I am sure that when people think of an eating disorder, they presume that it would just be meal times that would be a challenge. I don’t think people realise that this illness has an impact on every aspect of everyday life. Food shopping, clothes shopping, eating out, family events; the list is never ending as to where the eating disorder makes an appearance.

Food shopping could take a considerable amount of time. Jess was adamant that she would attend these outings, and this was all down to the sense of control she desired over options regarding the selection of food. It was a horrendously frustrating event. Jess would stand staring at products for an incredibly long time to try and make a decision.  Knowing what I know now, this was because she was scrutinizing the multitude of labels on show. She wouldn’t reach out to put a product in the trolley unless she was certain that it complied with the many rules she had felt the need to adhere to. Every time I tried to question her choices, I was hit with a snappy remark and false justification. In the early stages, I was so worried about falling out with her that I just tried to make suggestions, but even then, her moods were so erratic that you could never predict what response you were going to be greeted with. It was only when she started to come back from hospital and we had a definitive meal plan that we had to follow that things got so much easier. She knew what she had to do, and her mindset had completely shifted to become more positive and focused on recovery; that is not to say that everything was smooth sailing!

In January 2015, Jess started an apprenticeship at a school, and this required the need for suitable clothing.
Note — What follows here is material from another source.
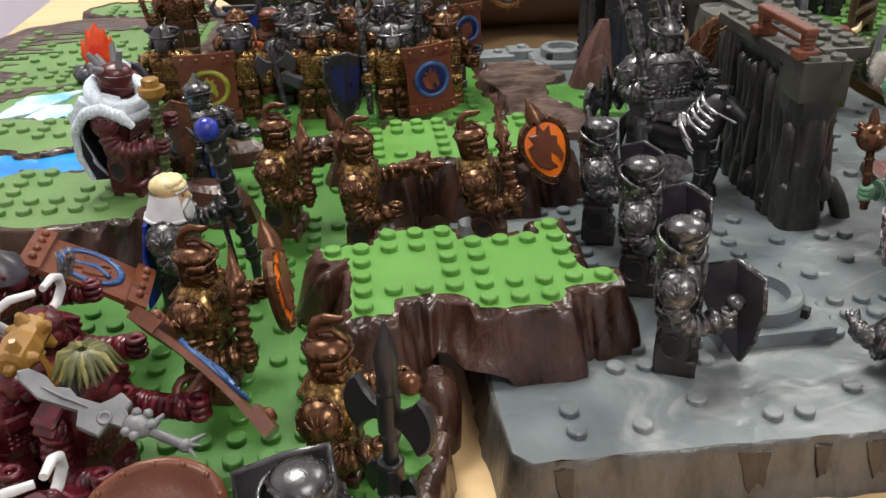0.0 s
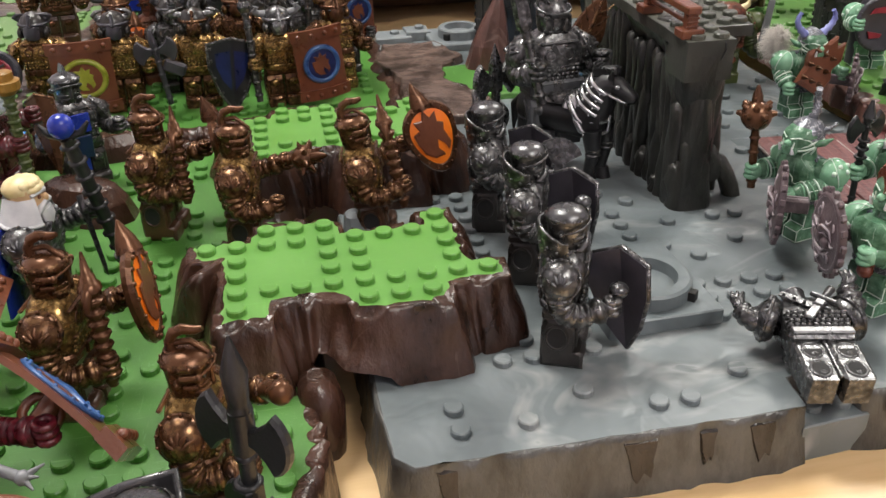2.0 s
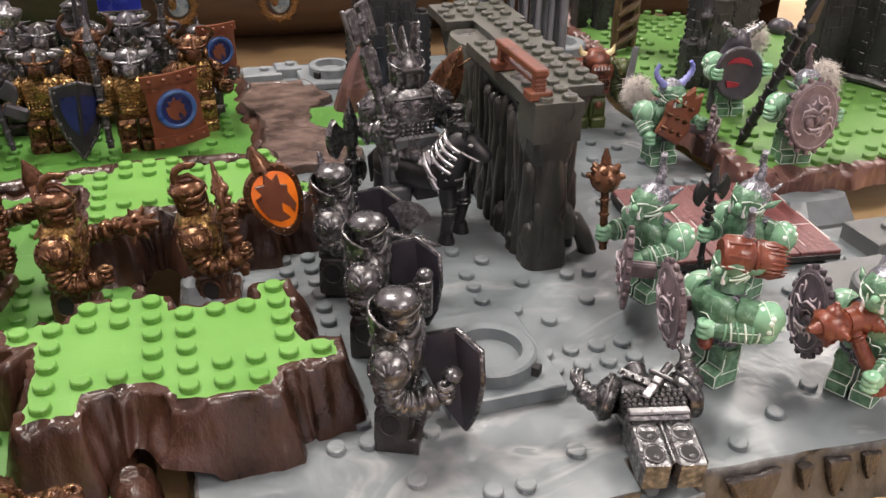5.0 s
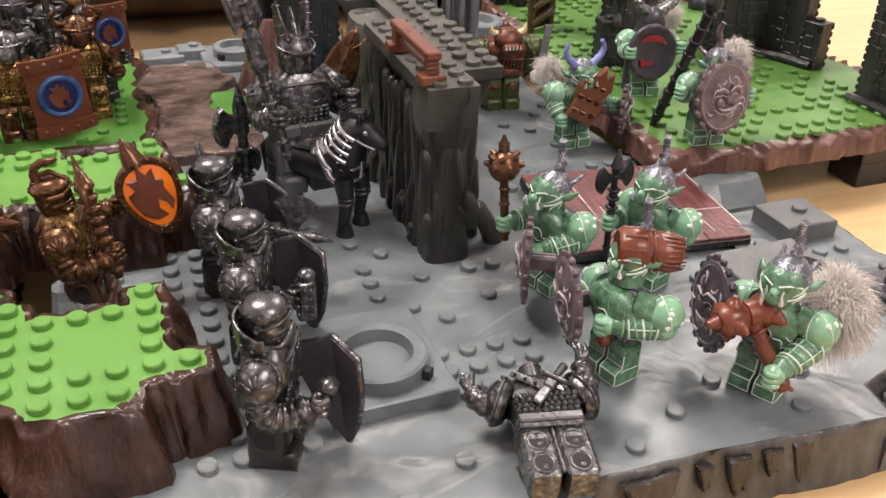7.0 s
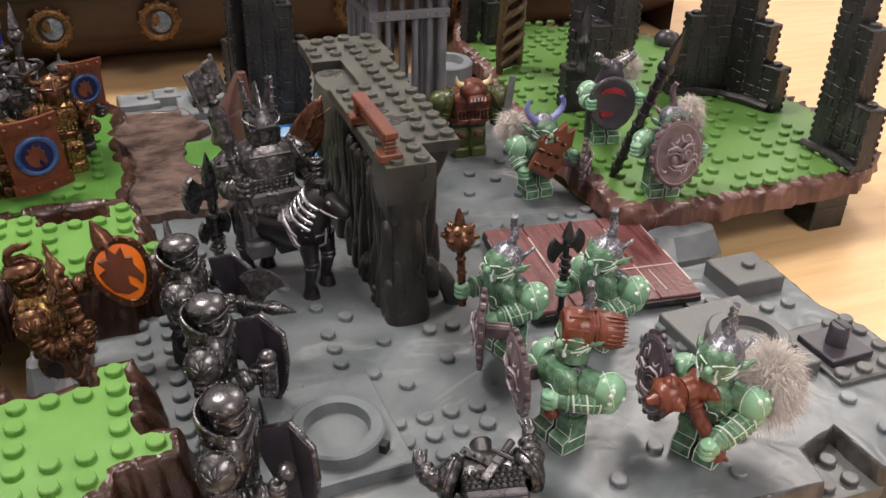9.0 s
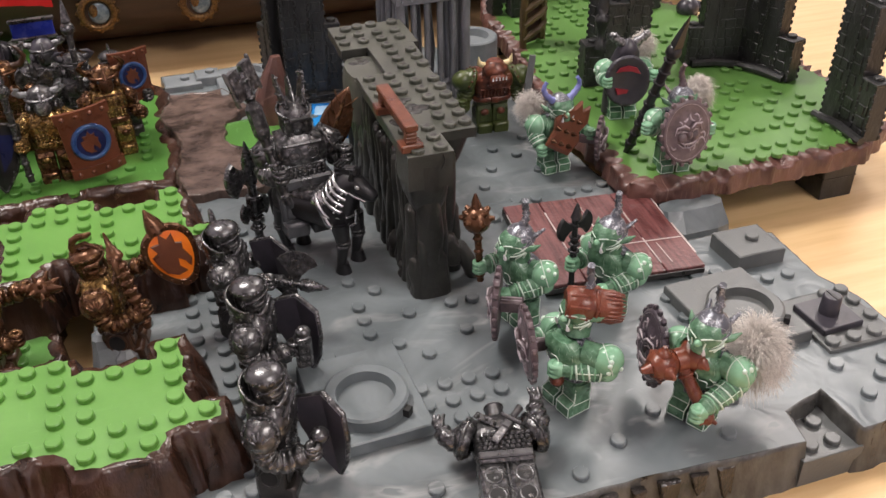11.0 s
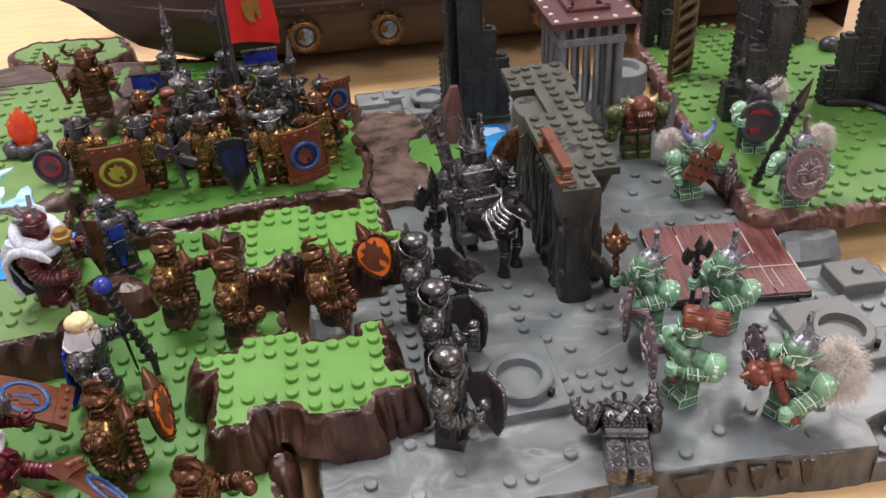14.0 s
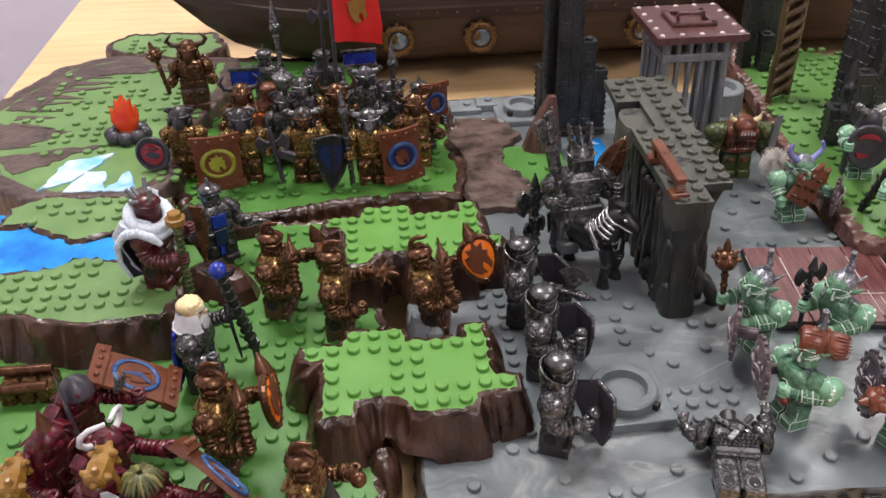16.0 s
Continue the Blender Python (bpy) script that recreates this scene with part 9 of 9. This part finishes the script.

I remember one day we decided to go to Meadowhall to do some shopping, and again this was an extremely distressing venture. I obviously knew Jess had lost a lot of weight but I don’t think either of us expected us to have the problems that we did in finding clothing that fit her petite frame. Jess was adamant that she could still fit in adult clothing, however as we started to search for a pair of black trousers, her current health situation was thrown into perspective. We walked into the changing room with a size 10, but gradually the sizes began decreasing, as I would make several trips back onto the shop floor to retrieve a pair for her to try. It was only when we had exhausted every adult size in every possible style that both Jess and I were hit with a flood of emotion. I had to remain strong, but seeing your then 18 year old daughter having to walk into the childrens’ section of clothing is not something you want to witness. I was convinced that this was going to be the pivotal point in spurring Jess to change her eating habits. However, again, at this point I don’t think any of us were aware of the extensive damage this illness had already done to her mental state.

Jess is home full time now and is making good recovery progress.  I must say that I am so proud of her. I can honestly say that since the day she was given the lifeline of a bed in hospital, she has followed the rules to the letter of the law and done whatever she was told to do.  Because of the rejections that she had along the way she was so grateful of the opportunity to get better and didn’t want to throw this back in anybody’s face and was determined to give it 100%. 
I would say to anyone that if you do have any concerns about a loved one don’t leave it too long or bury your head in the sand.  We did try to get help but it is just not out there in certain regions, until you are at a very low weight and by that time you are in a critical condition. 

This blog is helping Jess’ recovery and although it is hard reading, it brings back sad memories, but I know she hopes that it will help others and also help us all to get some understanding of this terrible illness.